Data excerpt ▸
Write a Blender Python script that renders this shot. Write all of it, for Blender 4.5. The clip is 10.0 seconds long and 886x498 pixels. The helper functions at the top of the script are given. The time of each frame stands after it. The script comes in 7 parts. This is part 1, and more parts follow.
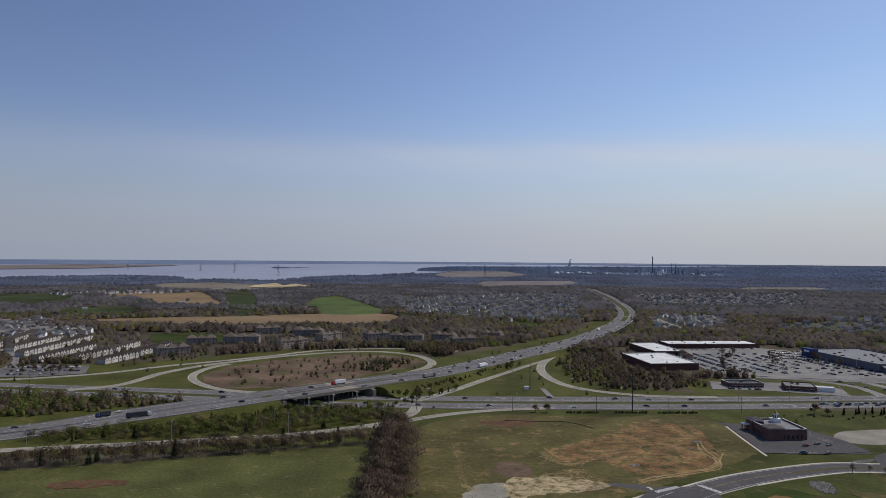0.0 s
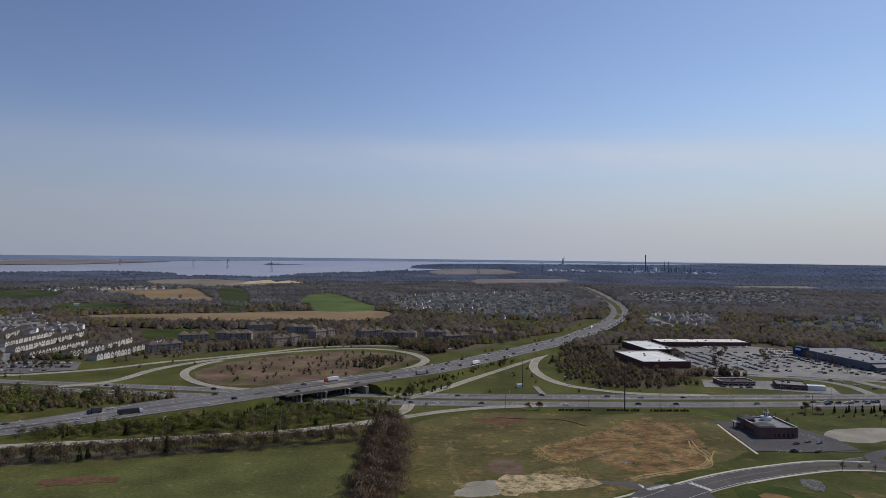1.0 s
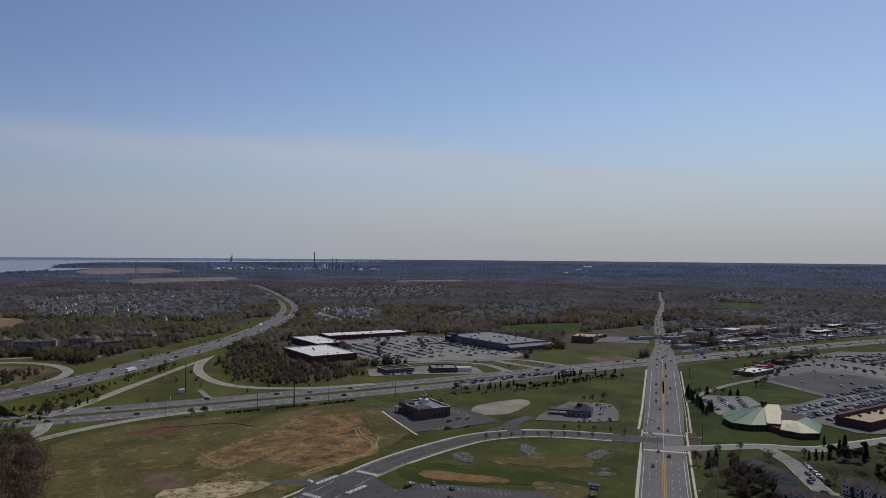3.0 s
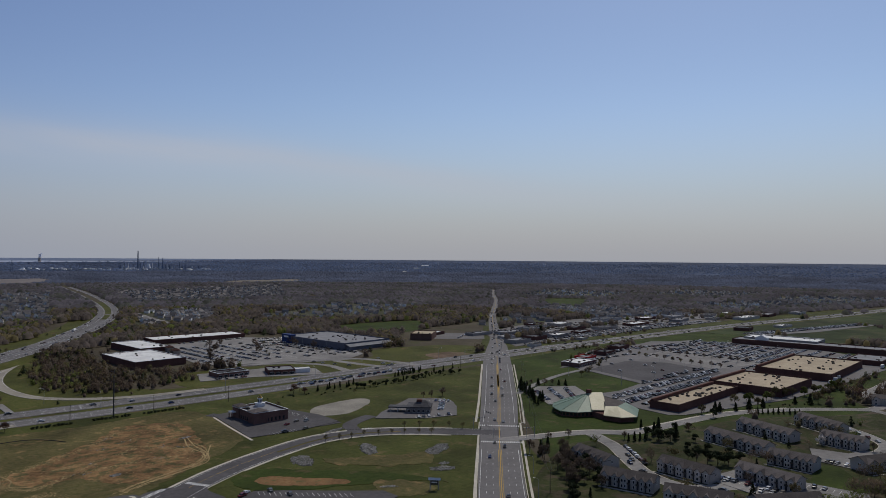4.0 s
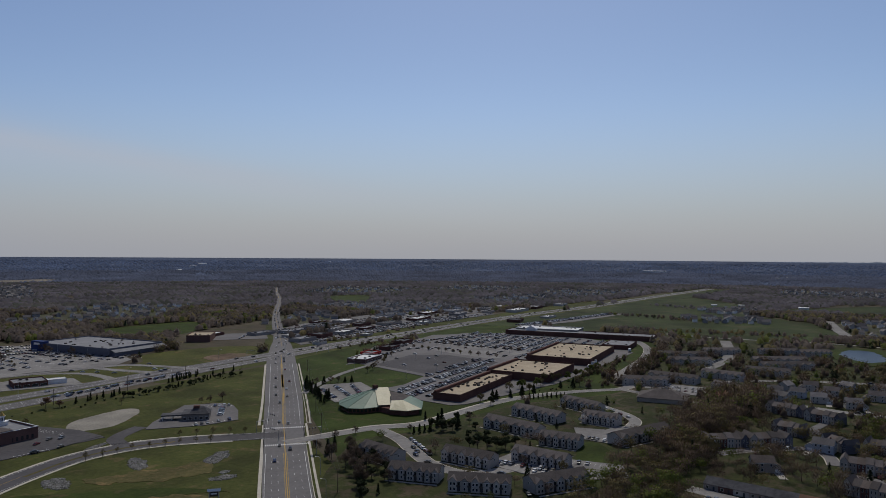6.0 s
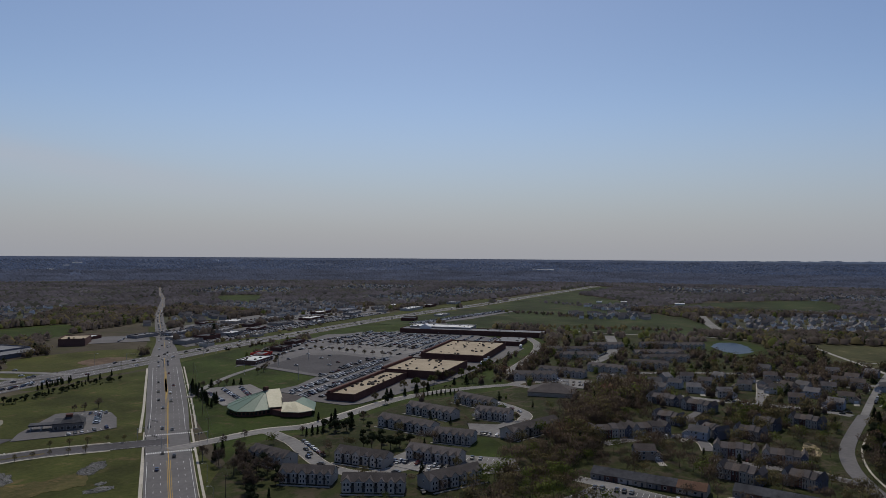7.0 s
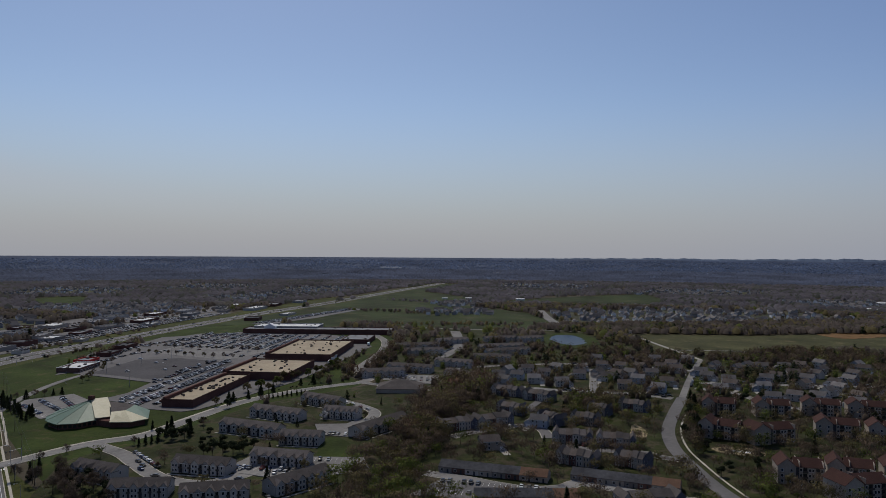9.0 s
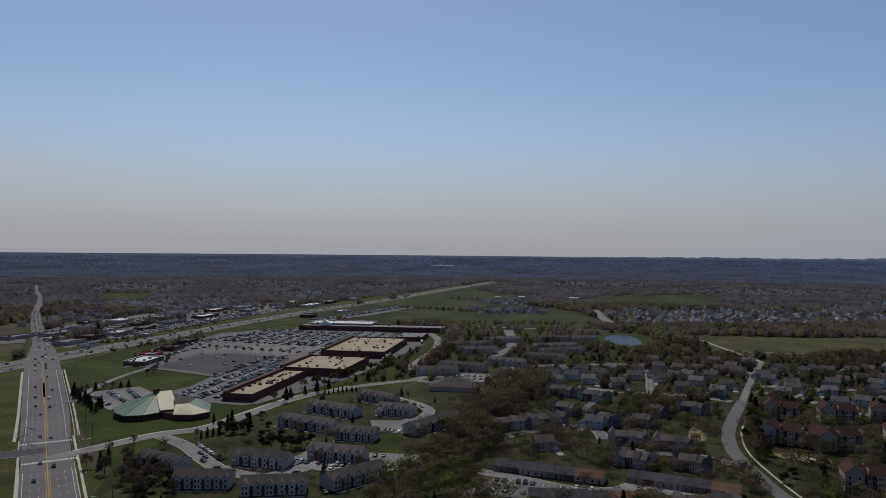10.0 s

Set exercise ▸ Repeat the listing in full and exactly. Do not include any images.

Output ▸
Write a Blender Python script that renders this shot. Write all of it, for Blender 4.5. The clip is 10.0 seconds long and 886x498 pixels. The helper functions at the top of the script are given. The time of each frame stands after it. The script comes in 7 parts. This is part 1, and more parts follow.
0.0 s
1.0 s
3.0 s
4.0 s
6.0 s
7.0 s
9.0 s
10.0 s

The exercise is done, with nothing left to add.